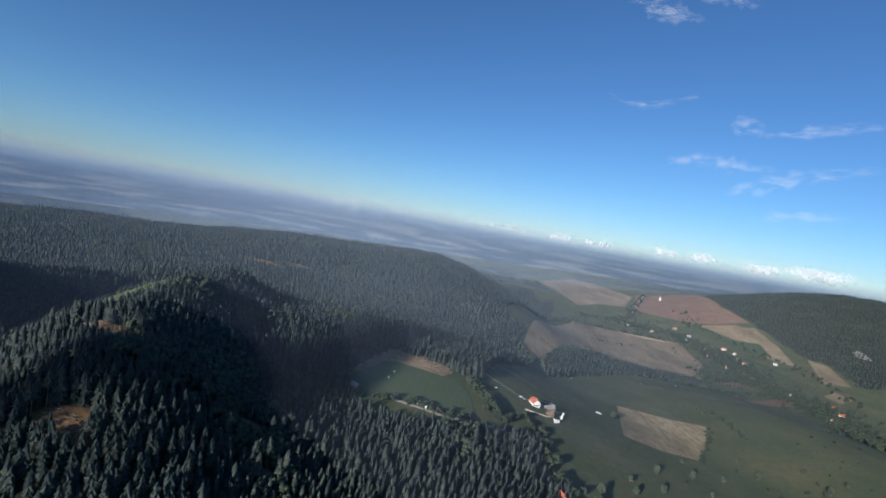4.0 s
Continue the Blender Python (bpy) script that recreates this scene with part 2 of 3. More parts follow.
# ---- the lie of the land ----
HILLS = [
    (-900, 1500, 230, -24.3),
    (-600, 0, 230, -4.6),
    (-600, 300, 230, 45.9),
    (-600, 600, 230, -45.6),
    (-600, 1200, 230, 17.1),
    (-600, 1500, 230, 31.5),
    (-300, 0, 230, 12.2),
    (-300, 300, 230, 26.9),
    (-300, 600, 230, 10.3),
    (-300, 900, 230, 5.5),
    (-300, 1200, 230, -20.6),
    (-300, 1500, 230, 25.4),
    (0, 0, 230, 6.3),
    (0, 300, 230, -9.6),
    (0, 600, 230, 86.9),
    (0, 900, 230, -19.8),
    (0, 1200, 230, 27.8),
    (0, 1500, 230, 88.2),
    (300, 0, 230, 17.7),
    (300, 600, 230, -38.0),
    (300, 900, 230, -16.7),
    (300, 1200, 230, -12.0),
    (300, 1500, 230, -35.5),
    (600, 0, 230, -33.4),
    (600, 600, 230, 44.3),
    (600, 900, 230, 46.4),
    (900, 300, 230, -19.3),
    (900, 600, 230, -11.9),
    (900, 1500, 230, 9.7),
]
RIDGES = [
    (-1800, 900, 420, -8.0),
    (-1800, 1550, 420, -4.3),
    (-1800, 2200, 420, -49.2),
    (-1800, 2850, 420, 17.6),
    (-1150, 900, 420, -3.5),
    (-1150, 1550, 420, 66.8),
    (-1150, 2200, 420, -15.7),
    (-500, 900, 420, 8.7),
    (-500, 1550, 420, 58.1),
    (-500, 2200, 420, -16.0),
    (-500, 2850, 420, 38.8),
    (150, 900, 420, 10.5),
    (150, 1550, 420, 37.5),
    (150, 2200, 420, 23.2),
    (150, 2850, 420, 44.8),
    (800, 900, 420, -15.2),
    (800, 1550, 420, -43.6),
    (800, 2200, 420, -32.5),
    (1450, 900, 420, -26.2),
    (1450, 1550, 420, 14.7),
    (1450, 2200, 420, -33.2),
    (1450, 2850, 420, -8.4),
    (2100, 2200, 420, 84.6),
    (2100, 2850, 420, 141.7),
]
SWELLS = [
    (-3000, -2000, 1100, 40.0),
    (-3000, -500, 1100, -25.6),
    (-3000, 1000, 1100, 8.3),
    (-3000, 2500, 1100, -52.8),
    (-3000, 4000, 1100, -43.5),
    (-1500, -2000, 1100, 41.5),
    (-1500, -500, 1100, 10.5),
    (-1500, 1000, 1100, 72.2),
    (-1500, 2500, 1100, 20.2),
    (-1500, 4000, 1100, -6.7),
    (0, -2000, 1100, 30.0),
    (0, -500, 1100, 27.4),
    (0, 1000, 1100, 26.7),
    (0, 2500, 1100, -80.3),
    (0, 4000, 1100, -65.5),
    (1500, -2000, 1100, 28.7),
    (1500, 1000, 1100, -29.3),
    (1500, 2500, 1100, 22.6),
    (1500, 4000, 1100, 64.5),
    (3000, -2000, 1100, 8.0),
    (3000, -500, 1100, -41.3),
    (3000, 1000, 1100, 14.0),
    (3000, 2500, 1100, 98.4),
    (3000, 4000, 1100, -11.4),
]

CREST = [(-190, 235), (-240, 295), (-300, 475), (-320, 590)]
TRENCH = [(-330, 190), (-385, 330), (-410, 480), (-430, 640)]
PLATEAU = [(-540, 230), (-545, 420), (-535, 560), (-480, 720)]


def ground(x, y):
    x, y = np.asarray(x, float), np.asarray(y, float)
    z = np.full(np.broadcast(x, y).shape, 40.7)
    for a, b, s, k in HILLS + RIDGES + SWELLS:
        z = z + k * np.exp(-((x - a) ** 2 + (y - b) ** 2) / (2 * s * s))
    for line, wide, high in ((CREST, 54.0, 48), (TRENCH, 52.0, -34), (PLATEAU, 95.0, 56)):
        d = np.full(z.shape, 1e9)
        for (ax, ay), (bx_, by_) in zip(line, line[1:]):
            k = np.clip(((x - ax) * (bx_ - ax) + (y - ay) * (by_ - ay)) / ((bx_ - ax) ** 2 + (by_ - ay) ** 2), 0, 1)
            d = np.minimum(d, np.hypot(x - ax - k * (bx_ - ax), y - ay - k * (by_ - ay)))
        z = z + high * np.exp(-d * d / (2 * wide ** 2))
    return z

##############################

Exercise brief:
Reproduce the whole listing word for word, setting aside any pictures.

Solution to this task:
4.0 s
Continue the Blender Python (bpy) script that recreates this scene with part 2 of 3. More parts follow.
# ---- the lie of the land ----
HILLS = [
    (-900, 1500, 230, -24.3),
    (-600, 0, 230, -4.6),
    (-600, 300, 230, 45.9),
    (-600, 600, 230, -45.6),
    (-600, 1200, 230, 17.1),
    (-600, 1500, 230, 31.5),
    (-300, 0, 230, 12.2),
    (-300, 300, 230, 26.9),
    (-300, 600, 230, 10.3),
    (-300, 900, 230, 5.5),
    (-300, 1200, 230, -20.6),
    (-300, 1500, 230, 25.4),
    (0, 0, 230, 6.3),
    (0, 300, 230, -9.6),
    (0, 600, 230, 86.9),
    (0, 900, 230, -19.8),
    (0, 1200, 230, 27.8),
    (0, 1500, 230, 88.2),
    (300, 0, 230, 17.7),
    (300, 600, 230, -38.0),
    (300, 900, 230, -16.7),
    (300, 1200, 230, -12.0),
    (300, 1500, 230, -35.5),
    (600, 0, 230, -33.4),
    (600, 600, 230, 44.3),
    (600, 900, 230, 46.4),
    (900, 300, 230, -19.3),
    (900, 600, 230, -11.9),
    (900, 1500, 230, 9.7),
]
RIDGES = [
    (-1800, 900, 420, -8.0),
    (-1800, 1550, 420, -4.3),
    (-1800, 2200, 420, -49.2),
    (-1800, 2850, 420, 17.6),
    (-1150, 900, 420, -3.5),
    (-1150, 1550, 420, 66.8),
    (-1150, 2200, 420, -15.7),
    (-500, 900, 420, 8.7),
    (-500, 1550, 420, 58.1),
    (-500, 2200, 420, -16.0),
    (-500, 2850, 420, 38.8),
    (150, 900, 420, 10.5),
    (150, 1550, 420, 37.5),
    (150, 2200, 420, 23.2),
    (150, 2850, 420, 44.8),
    (800, 900, 420, -15.2),
    (800, 1550, 420, -43.6),
    (800, 2200, 420, -32.5),
    (1450, 900, 420, -26.2),
    (1450, 1550, 420, 14.7),
    (1450, 2200, 420, -33.2),
    (1450, 2850, 420, -8.4),
    (2100, 2200, 420, 84.6),
    (2100, 2850, 420, 141.7),
]
SWELLS = [
    (-3000, -2000, 1100, 40.0),
    (-3000, -500, 1100, -25.6),
    (-3000, 1000, 1100, 8.3),
    (-3000, 2500, 1100, -52.8),
    (-3000, 4000, 1100, -43.5),
    (-1500, -2000, 1100, 41.5),
    (-1500, -500, 1100, 10.5),
    (-1500, 1000, 1100, 72.2),
    (-1500, 2500, 1100, 20.2),
    (-1500, 4000, 1100, -6.7),
    (0, -2000, 1100, 30.0),
    (0, -500, 1100, 27.4),
    (0, 1000, 1100, 26.7),
    (0, 2500, 1100, -80.3),
    (0, 4000, 1100, -65.5),
    (1500, -2000, 1100, 28.7),
    (1500, 1000, 1100, -29.3),
    (1500, 2500, 1100, 22.6),
    (1500, 4000, 1100, 64.5),
    (3000, -2000, 1100, 8.0),
    (3000, -500, 1100, -41.3),
    (3000, 1000, 1100, 14.0),
    (3000, 2500, 1100, 98.4),
    (3000, 4000, 1100, -11.4),
]

CREST = [(-190, 235), (-240, 295), (-300, 475), (-320, 590)]
TRENCH = [(-330, 190), (-385, 330), (-410, 480), (-430, 640)]
PLATEAU = [(-540, 230), (-545, 420), (-535, 560), (-480, 720)]


def ground(x, y):
    x, y = np.asarray(x, float), np.asarray(y, float)
    z = np.full(np.broadcast(x, y).shape, 40.7)
    for a, b, s, k in HILLS + RIDGES + SWELLS:
        z = z + k * np.exp(-((x - a) ** 2 + (y - b) ** 2) / (2 * s * s))
    for line, wide, high in ((CREST, 54.0, 48), (TRENCH, 52.0, -34), (PLATEAU, 95.0, 56)):
        d = np.full(z.shape, 1e9)
        for (ax, ay), (bx_, by_) in zip(line, line[1:]):
            k = np.clip(((x - ax) * (bx_ - ax) + (y - ay) * (by_ - ay)) / ((bx_ - ax) ** 2 + (by_ - ay) ** 2), 0, 1)
            d = np.minimum(d, np.hypot(x - ax - k * (bx_ - ax), y - ay - k * (by_ - ay)))
        z = z + high * np.exp(-d * d / (2 * wide ** 2))
    return z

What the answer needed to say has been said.